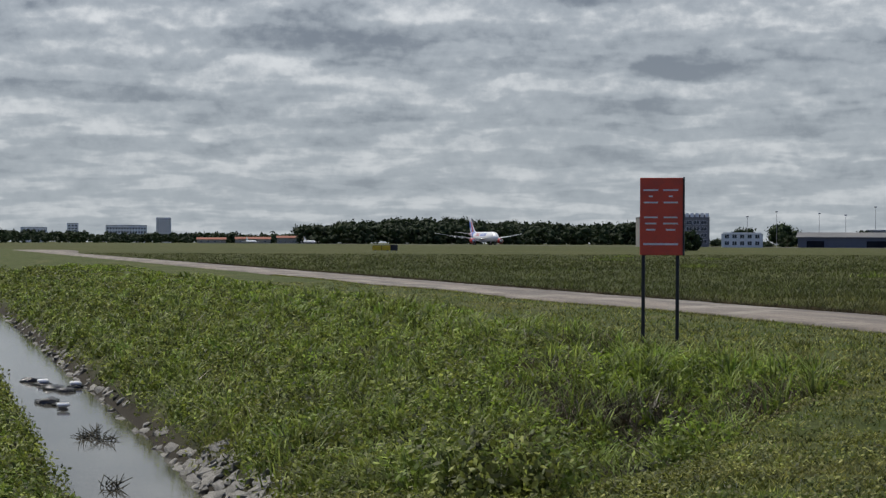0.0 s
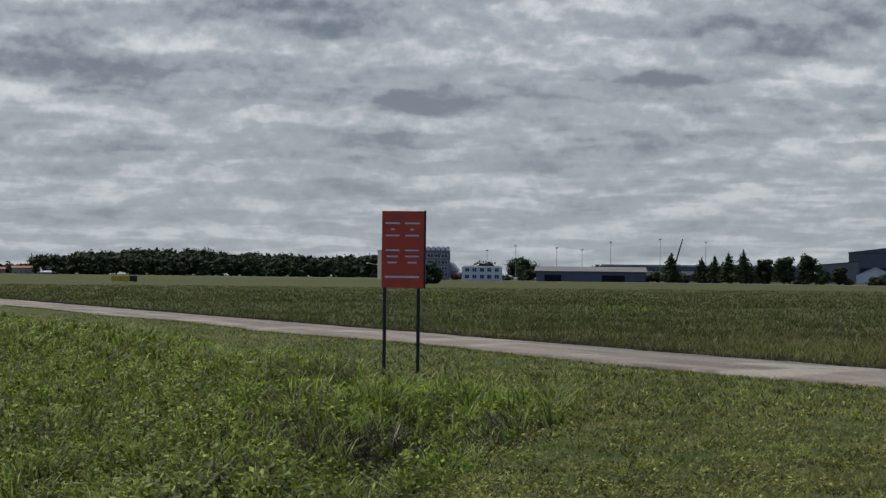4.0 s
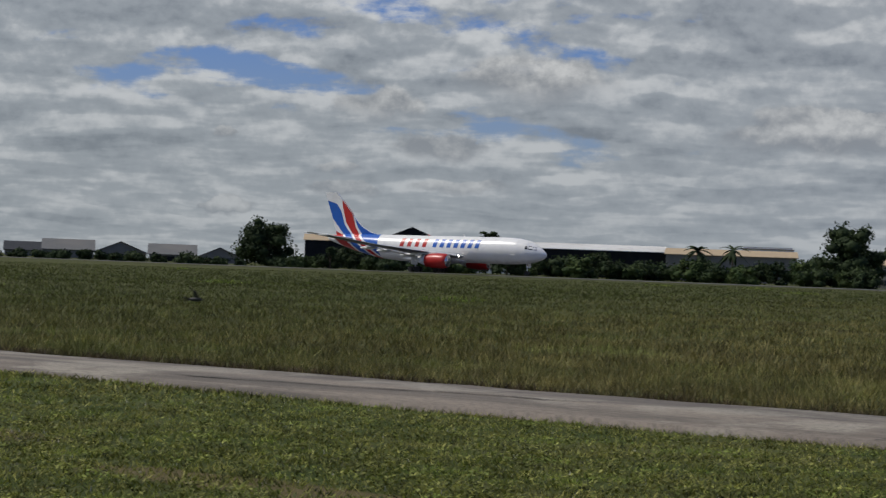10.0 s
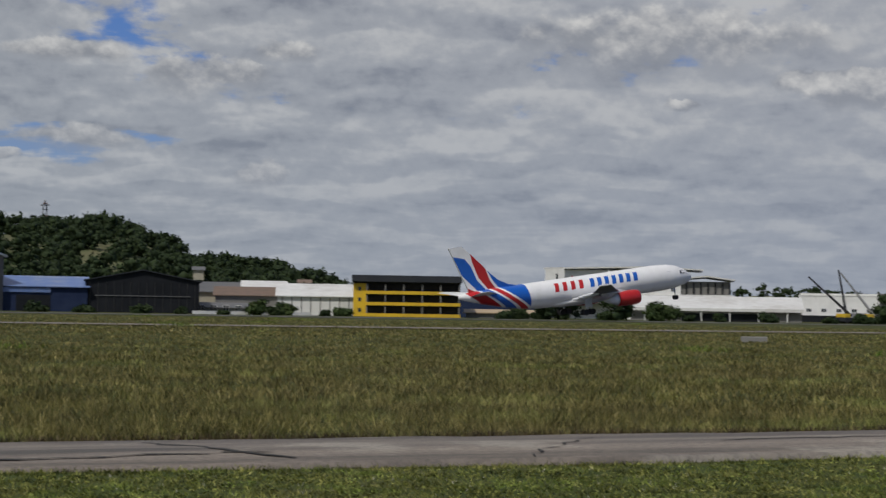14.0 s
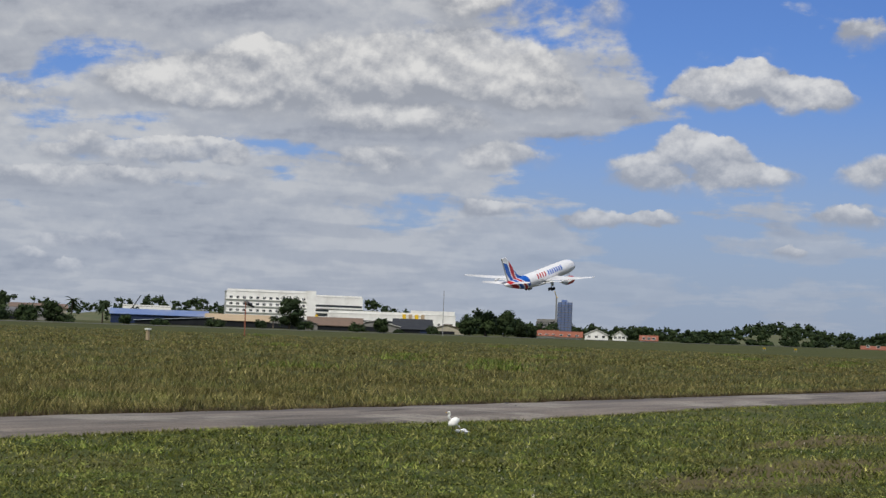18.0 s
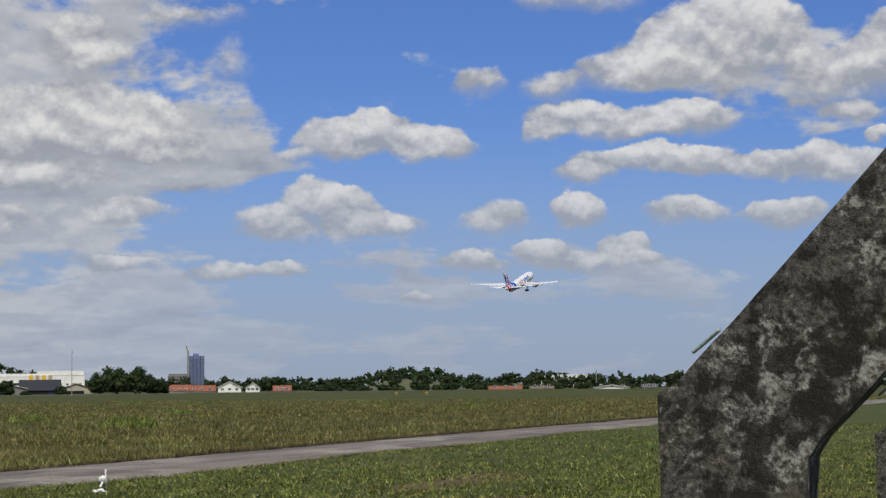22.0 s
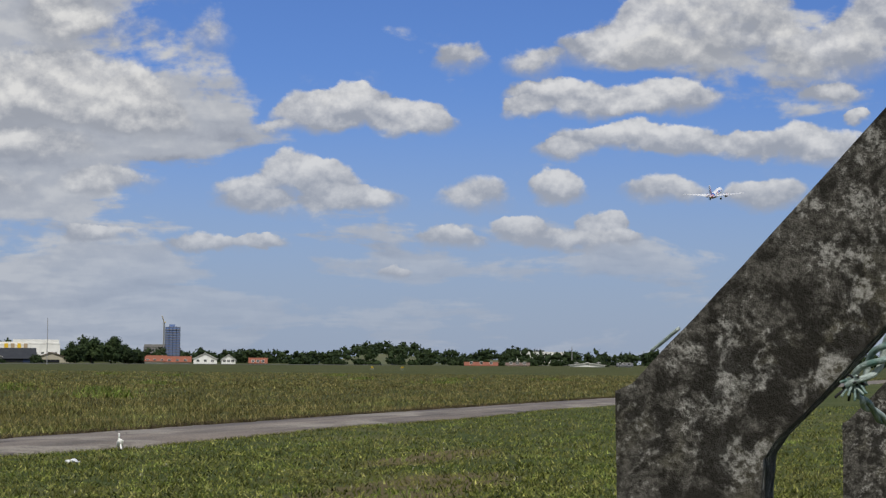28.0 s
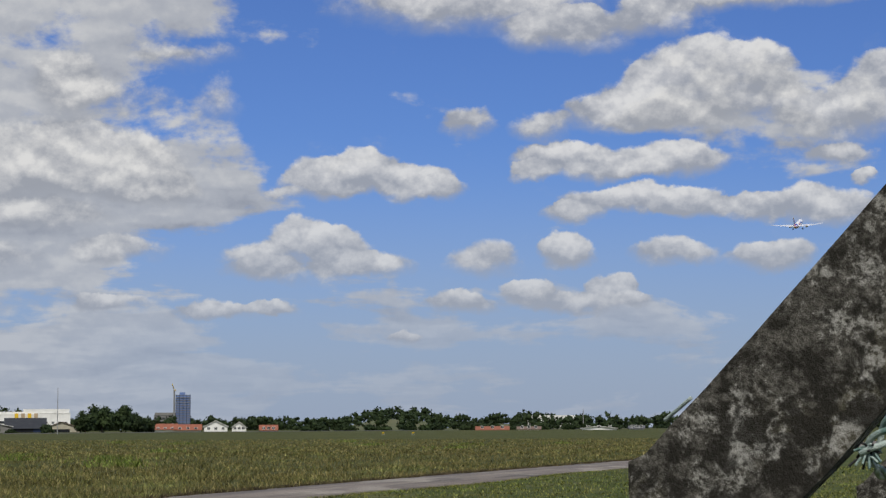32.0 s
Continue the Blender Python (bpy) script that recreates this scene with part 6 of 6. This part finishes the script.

##########

Reproduce the data above in full, exactly as it is, with the pictures left out.

0.0 s
4.0 s
10.0 s
14.0 s
18.0 s
22.0 s
28.0 s
32.0 s
Continue the Blender Python (bpy) script that recreates this scene with part 6 of 6. This part finishes the script.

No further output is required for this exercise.